Ultimately, though, Davvy's Khmer sandwich cart fell victim not to an intoxicated King Kong, but to a major road reconstruction project that began in Siem Reap in mid-2020. In early December 2020, she was ordered to relocate her cart because public works was about to dig up the sidewalk. We dragged it up to her other store and cafe on Wat Bo Road a half block up from the Paris Bakery. Davvy's mobile sandwich cart is now temporarily parked at the Davvy Pi Ya Love VIP Eatery on Wat Bo Road, which is also our residence. It’s relatively secure from vandalism now because in its shuttered hours the property is enclosed by tall, metal fences with sharp pointy barbs along their tops.
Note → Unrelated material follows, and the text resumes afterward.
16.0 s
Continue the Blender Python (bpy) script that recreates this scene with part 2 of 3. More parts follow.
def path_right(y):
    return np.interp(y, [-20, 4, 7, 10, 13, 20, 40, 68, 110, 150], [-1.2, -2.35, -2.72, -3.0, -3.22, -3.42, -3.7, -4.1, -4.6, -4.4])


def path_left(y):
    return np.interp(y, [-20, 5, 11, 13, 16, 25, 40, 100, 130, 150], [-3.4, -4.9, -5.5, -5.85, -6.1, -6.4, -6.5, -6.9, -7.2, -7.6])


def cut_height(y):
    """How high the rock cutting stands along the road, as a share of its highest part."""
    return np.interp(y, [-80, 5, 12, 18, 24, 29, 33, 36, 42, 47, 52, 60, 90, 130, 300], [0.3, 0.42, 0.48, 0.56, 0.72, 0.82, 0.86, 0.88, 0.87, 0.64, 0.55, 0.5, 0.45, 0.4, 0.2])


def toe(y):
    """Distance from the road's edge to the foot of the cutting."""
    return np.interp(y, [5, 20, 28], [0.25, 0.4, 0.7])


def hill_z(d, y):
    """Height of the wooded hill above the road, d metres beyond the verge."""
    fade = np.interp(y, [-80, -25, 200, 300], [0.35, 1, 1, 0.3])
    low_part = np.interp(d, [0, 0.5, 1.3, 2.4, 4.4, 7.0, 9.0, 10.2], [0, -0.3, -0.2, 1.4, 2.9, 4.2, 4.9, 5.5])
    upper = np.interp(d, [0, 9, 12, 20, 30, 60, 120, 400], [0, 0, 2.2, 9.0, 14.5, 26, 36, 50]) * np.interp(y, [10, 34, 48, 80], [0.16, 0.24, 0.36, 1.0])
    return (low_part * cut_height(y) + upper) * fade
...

However, she hopes to someday bring her sandwich cart business back to the Street 29 site, or maybe a more lucrative Riverside spot – but I’ve so far balked at assisting her with the substantially higher rent much to her chagrin.

On the day we moved the cart, Davvy posted a sign in Khmer script on the tree the cart had been chained to notifying her customers of the change in location. Or at least that’s what I thought it stated. For all I know of Khmer script, it could have also informed the neighborhood that "My husband Kevin is a big fat Cheap Charlie poopyhead.”

           
I am an American who has been living in Cambodia for about seven years. This story is based on my wife's experiences selling sandwiches from a small cart in Siem Reap.